O'Connor took a good program and made it much better before being killed in a car accident in 1958.
The Iowa football program was coming off a 3-8 season in 1998 when Kirk Ferentz replaced Fry as head coach. Talent was in short supply, but there still was plenty of tradition with Iowa having combined to win 16 games in the 1996 and 1997 seasons. The 1996 squad also crushed Texas Tech 26-0 in the Alamo Bowl, while the 1997 squad climbed to eighth in the national rankings after starting 4-0.
Even the great Dan Gable inherited a good situation at Iowa in 1976 with the Iowa wrestling team having won the previous two national titles under his predecessor, Gary Kurdelmeier.

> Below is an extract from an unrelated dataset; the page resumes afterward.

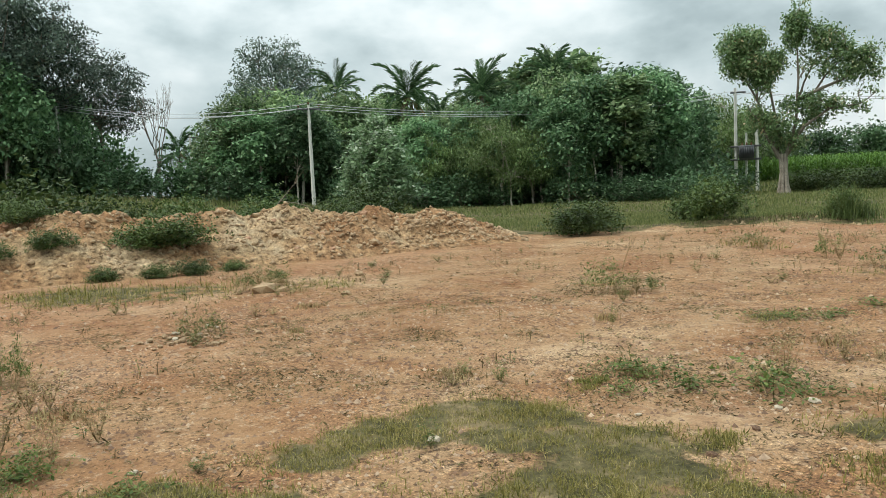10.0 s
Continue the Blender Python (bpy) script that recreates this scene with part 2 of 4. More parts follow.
M_GRASS = foliage("grass_blade", [(0.05, (0.075, 0.078, 0.019)), (0.3, (0.174, 0.163, 0.041)), (0.6, (0.288, 0.247, 0.072)), (0.85, (0.401, 0.324, 0.122)), (0.99, (0.523, 0.422, 0.208))], 0.22, 0.6, 0.05)
M_LUSH = foliage("lush_grass_blade", [(0.05, (0.081, 0.120, 0.027)), (0.5, (0.158, 0.200, 0.049)), (0.95, (0.265, 0.280, 0.088))], 0.3, 0.6, 0.05)
M_MEADOW = foliage("meadow_blade", [(0.05, (0.073, 0.098, 0.028)), (0.5, (0.152, 0.182, 0.058)), (0.95, (0.294, 0.301, 0.118))], 0.3, 0.6, 0.05)
M_DRY = foliage("dry_stalk", [(0.05, (0.161, 0.106, 0.051)), (0.5, (0.272, 0.200, 0.093)), (0.95, (0.421, 0.351, 0.164))], 0.15, 0.8, 0.2)
M_LITTER = foliage("dead_weed", [(0.05, (0.041, 0.029, 0.012)), (0.5, (0.091, 0.067, 0.025)), (0.85, (0.123, 0.113, 0.038)), (0.98, (0.231, 0.176, 0.082))], 0.1, 0.85, 0.05)
M_SHRUB = foliage("shrub_leaf", [(0.05, (0.030, 0.053, 0.013)), (0.5, (0.064, 0.101, 0.026)), (0.95, (0.125, 0.165, 0.051))], 0.2, 0.55, 0.3)
M_WEED = foliage("weed_leaf", [(0.05, (0.050, 0.079, 0.018)), (0.5, (0.100, 0.145, 0.035)), (0.95, (0.190, 0.222, 0.065))], 0.3, 0.55, 0.2)
M_MAIZE = foliage("maize_leaf", [(0.05, (0.033, 0.082, 0.012)), (0.5, (0.079, 0.170, 0.023)), (0.95, (0.168, 0.274, 0.054))], 0.35, 0.5, 0.05)
M_CROP = foliage("crop_leaf", [(0.05, (0.057, 0.099, 0.030)), (0.5, (0.118, 0.192, 0.065)), (0.82, (0.182, 0.261, 0.103)), (0.97, (0.413, 0.425, 0.348))], 0.3, 0.5, 0.05)
M_WHITE = plain("white_stone", (0.471, 0.477, 0.387), (0.471, 0.477, 0.387), 6.0, 0.6, 0.3)


# ---- shaping helpers ----
RNG = np.random.default_rng(7)
TABLE = np.random.default_rng(3).random((256, 256))


def wavy(x, y, cell):
    """Smooth value noise between 0 and 1 over the plan."""
    u, v = np.asarray(x, float) / cell + 100, np.asarray(y, float) / cell + 100
    i, j = np.floor(u).astype(int), np.floor(v).astype(int)
    a, b = u - i, v - j
    a, b = a * a * (3 - 2 * a), b * b * (3 - 2 * b)
    g = lambda p, q: TABLE[p % 256, q % 256]
    return (g(i, j) * (1 - a) + g(i + 1, j) * a) * (1 - b) + (g(i, j + 1) * (1 - a) + g(i + 1, j + 1) * a) * b


def mesh(name, verts, faces, mats=()):
    """A mesh from arrays: faces is a list of (count x 3 or count x 4) index arrays."""
    me = bpy.data.meshes.new(name)
    verts = np.asarray(verts, np.float32).reshape(-1, 3)
    faces = [np.asarray(f, np.int32) for f in (faces if isinstance(faces, list) else [faces]) if len(f)]
    me.vertices.add(len(verts))
    me.vertices.foreach_set("co", verts.ravel())
    loops = np.concatenate([f.ravel() for f in faces])
    sizes = np.concatenate([np.full(len(f), f.shape[1], np.int32) for f in faces])
    me.loops.add(len(loops))
    me.loops.foreach_set("vertex_index", loops)
    me.polygons.add(len(sizes))
    me.polygons.foreach_set("loop_start", np.concatenate([[0], np.cumsum(sizes)[:-1]]).astype(np.int32))
    me.update(calc_edges=True)
    for m in mats:
        me.materials.append(m)
    return me


def smooth(me):
    me.polygons.foreach_set("use_smooth", np.ones(len(me.polygons), bool))
    return me


def part(name, me, parent, label=""):
    ob = new(name, me)
    ob.parent = parent
    loose = name in ("stem", "foliage", "leaf_tuft", "seed_spray", "brushwood", "leaf_litter", "stone_litter")
    return tagged(ob, label, kind="stuff" if loose else "")


def thing(name, m, label, category, group="", me=None):
    ob = new(name, me)
    ob.matrix_basis = m
    return tagged(ob, label, category, group)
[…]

Gable would go on to build a dynasty, but he had something good to start with.
Heller, on the other hand, inherited a program that had been mostly mediocre or worse during the previous 25 years.
Jack Dahm and Scott Broghamer both had their moments while coaching the Iowa baseball team, but neither could sustain success.
Duane Banks led the Iowa baseball team to its only World Series appearance in 1972, and Iowa’s home field is named after him. But the program also was struggling when Banks retired in 1997 and didn’t fully recover until Heller arrived in 2014.
Heller has led Iowa to four consecutive 30-win seasons with a fifth almost certain to happen. He is traveling a path that few others have at Iowa.
Heller’s success shows how big of a difference the right or wrong head coach can make.
It was the same with former Iowa men’s basketball coach Todd Lickliter, but for all the wrong reasons.
Fran McCaffery deserves credit for cleaning up Lickliter’s mess, but the Iowa men’s basketball program still had more tradition than baseball when McCaffery was hired in 2010.
Baseball had been mediocre for so long that you started to wonder if the circumstances ever would change.
They finally did under Heller and that puts him in a special group.